* [Task directions] Return the listing below verbatim. Pictures do not belong in the copy.

---+---

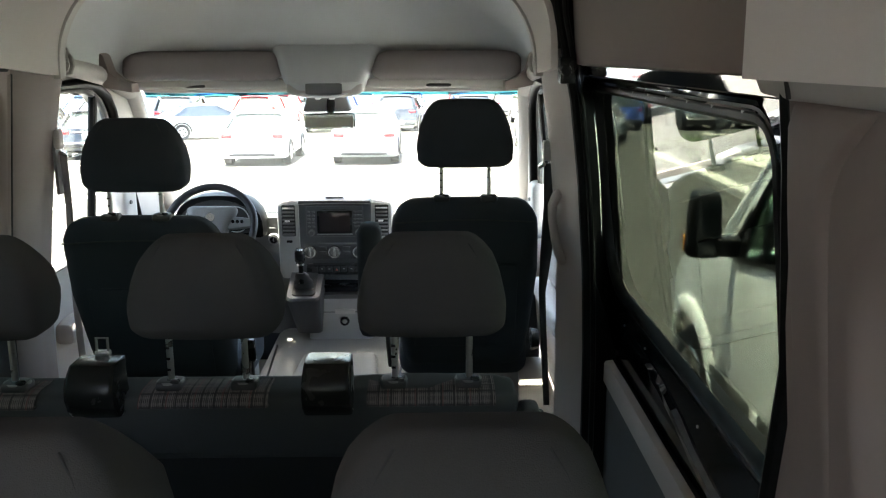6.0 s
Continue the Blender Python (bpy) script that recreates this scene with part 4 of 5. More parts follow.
part("socket_ring", disc((-0.024, 4.580, 0.973), (0, -1, 0), 0.026, 0.012, 20, 0.003), PLASTIC, low, "black power socket")
part("socket_cap", disc((-0.024, 4.570, 0.973), (0, -1, 0), 0.014, 0.006, 16, 0.002), STEEL, low)
single("tunnel_cover", rbox(0.34, 0.62, 0.13, 0.06, 8, lambda x, y, z: (-0.06 + x, 4.18 + y, 0.73 + z + 0.04 * y)), FLOOR_PALE, "pale grey moulded cover between the front seats", "floor cover", kind="structure")
single("tunnel_pad", rbox(0.20, 0.30, 0.035, 0.03, 8, lambda x, y, z: (-0.02 + x * (1 - 0.12 * y / 0.3), 4.02 + y, 0.858 + z + 0.05 * y)), FLOOR_PALE, "raised pale pad on the cover between the front seats", "floor cover", kind="structure")
for x0, x1 in ((-0.30, -0.36), (0.24, 0.29)):
    single("tunnel_groove", tube([(x0, 3.60, 0.846), (lerp(x0, x1, 0.5), 4.0, 0.858), (x1, 4.5, 0.874)], 0.005, 6), SEAM, "dark groove beside the moulded floor cover", "floor cover", kind="structure")
shift = thing("gear_lever", "gear lever with a pale cap and dark gaiter", "gear lever", (-0.20, 4.43, 1.135))
rings = []
for z, w, y0, y1 in ((-0.21, 0.062, 0.10, 0.22), (-0.12, 0.070, 0.03, 0.21), (-0.03, 0.080, -0.055, 0.20), (0.0, 0.083, -0.070, 0.19), (0.012, 0.079, -0.065, 0.19)):
    rings.append([(a, b, z + 0.42 * max(0.0, b + 0.09) * (z > -0.1)) for a, b in rrect(-w, w, y0, y1, 0.03)])
part("console", loft(rings), STACK, shift, "dark grey gear lever housing")
part("well", loft([[(a, b, z + 0.42 * (b + 0.09)) for a, b in rrect(-w, w, -0.050 + o, 0.12 - o, 0.02)] for z, w, o in ((0.008, 0.056, 0.0), (0.017, 0.056, 0.0), (0.019, 0.050, 0.006))]), PLASTIC_MATT, shift, "dark lever surround")
part("gaiter", loft([[(r * math.cos(a), 0.03 + r * 1.2 * math.sin(a) - 0.022 * k, 0.055 + 0.020 * k) for a in [2 * math.pi * i / 16 for i in range(16)]] for k, r in enumerate((0.055, 0.044, 0.046, 0.034, 0.034, 0.022))]), PLASTIC_MATT, shift)
part("stick", tube([(0, -0.07, 0.10), (0, -0.085, 0.20)], 0.012, 10), PLASTIC, shift)
part("collar", disc((0, -0.084, 0.195), (0, -0.1, 1), 0.022, 0.010, 16, 0.002), CHROME, shift)
part("knob", rbox(0.024, 0.024, 0.034, 0.018, 6, None, (0, -0.088, 0.238)), PLASTIC, shift)
part("cap", disc((0, -0.089, 0.268), (0, -0.1, 1), 0.019, 0.008, 16, 0.003), CHROME, shift, "bright shift cap")
ign = thing("ignition_switch", "round black ignition lock with a silver ring", "ignition lock", (-0.362, 4.575, 1.405))
part("ring", disc((0, 0, 0), (0, -1, 0), 0.030, 0.014, 20, 0.003), SILVER, ign)
part("lock", disc((0, -0.012, 0), (0, -1, 0), 0.020, 0.010, 18, 0.003), PLASTIC, ign)
part("key_slot", box(-0.002, 0.002, -0.0245, -0.021, -0.008, 0.008), STEEL, ign)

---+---

* [Solution to this exercise]
6.0 s
Continue the Blender Python (bpy) script that recreates this scene with part 4 of 5. More parts follow.
part("socket_ring", disc((-0.024, 4.580, 0.973), (0, -1, 0), 0.026, 0.012, 20, 0.003), PLASTIC, low, "black power socket")
part("socket_cap", disc((-0.024, 4.570, 0.973), (0, -1, 0), 0.014, 0.006, 16, 0.002), STEEL, low)
single("tunnel_cover", rbox(0.34, 0.62, 0.13, 0.06, 8, lambda x, y, z: (-0.06 + x, 4.18 + y, 0.73 + z + 0.04 * y)), FLOOR_PALE, "pale grey moulded cover between the front seats", "floor cover", kind="structure")
single("tunnel_pad", rbox(0.20, 0.30, 0.035, 0.03, 8, lambda x, y, z: (-0.02 + x * (1 - 0.12 * y / 0.3), 4.02 + y, 0.858 + z + 0.05 * y)), FLOOR_PALE, "raised pale pad on the cover between the front seats", "floor cover", kind="structure")
for x0, x1 in ((-0.30, -0.36), (0.24, 0.29)):
    single("tunnel_groove", tube([(x0, 3.60, 0.846), (lerp(x0, x1, 0.5), 4.0, 0.858), (x1, 4.5, 0.874)], 0.005, 6), SEAM, "dark groove beside the moulded floor cover", "floor cover", kind="structure")
shift = thing("gear_lever", "gear lever with a pale cap and dark gaiter", "gear lever", (-0.20, 4.43, 1.135))
rings = []
for z, w, y0, y1 in ((-0.21, 0.062, 0.10, 0.22), (-0.12, 0.070, 0.03, 0.21), (-0.03, 0.080, -0.055, 0.20), (0.0, 0.083, -0.070, 0.19), (0.012, 0.079, -0.065, 0.19)):
    rings.append([(a, b, z + 0.42 * max(0.0, b + 0.09) * (z > -0.1)) for a, b in rrect(-w, w, y0, y1, 0.03)])
part("console", loft(rings), STACK, shift, "dark grey gear lever housing")
part("well", loft([[(a, b, z + 0.42 * (b + 0.09)) for a, b in rrect(-w, w, -0.050 + o, 0.12 - o, 0.02)] for z, w, o in ((0.008, 0.056, 0.0), (0.017, 0.056, 0.0), (0.019, 0.050, 0.006))]), PLASTIC_MATT, shift, "dark lever surround")
part("gaiter", loft([[(r * math.cos(a), 0.03 + r * 1.2 * math.sin(a) - 0.022 * k, 0.055 + 0.020 * k) for a in [2 * math.pi * i / 16 for i in range(16)]] for k, r in enumerate((0.055, 0.044, 0.046, 0.034, 0.034, 0.022))]), PLASTIC_MATT, shift)
part("stick", tube([(0, -0.07, 0.10), (0, -0.085, 0.20)], 0.012, 10), PLASTIC, shift)
part("collar", disc((0, -0.084, 0.195), (0, -0.1, 1), 0.022, 0.010, 16, 0.002), CHROME, shift)
part("knob", rbox(0.024, 0.024, 0.034, 0.018, 6, None, (0, -0.088, 0.238)), PLASTIC, shift)
part("cap", disc((0, -0.089, 0.268), (0, -0.1, 1), 0.019, 0.008, 16, 0.003), CHROME, shift, "bright shift cap")
ign = thing("ignition_switch", "round black ignition lock with a silver ring", "ignition lock", (-0.362, 4.575, 1.405))
part("ring", disc((0, 0, 0), (0, -1, 0), 0.030, 0.014, 20, 0.003), SILVER, ign)
part("lock", disc((0, -0.012, 0), (0, -1, 0), 0.020, 0.010, 18, 0.003), PLASTIC, ign)
part("key_slot", box(-0.002, 0.002, -0.0245, -0.021, -0.008, 0.008), STEEL, ign)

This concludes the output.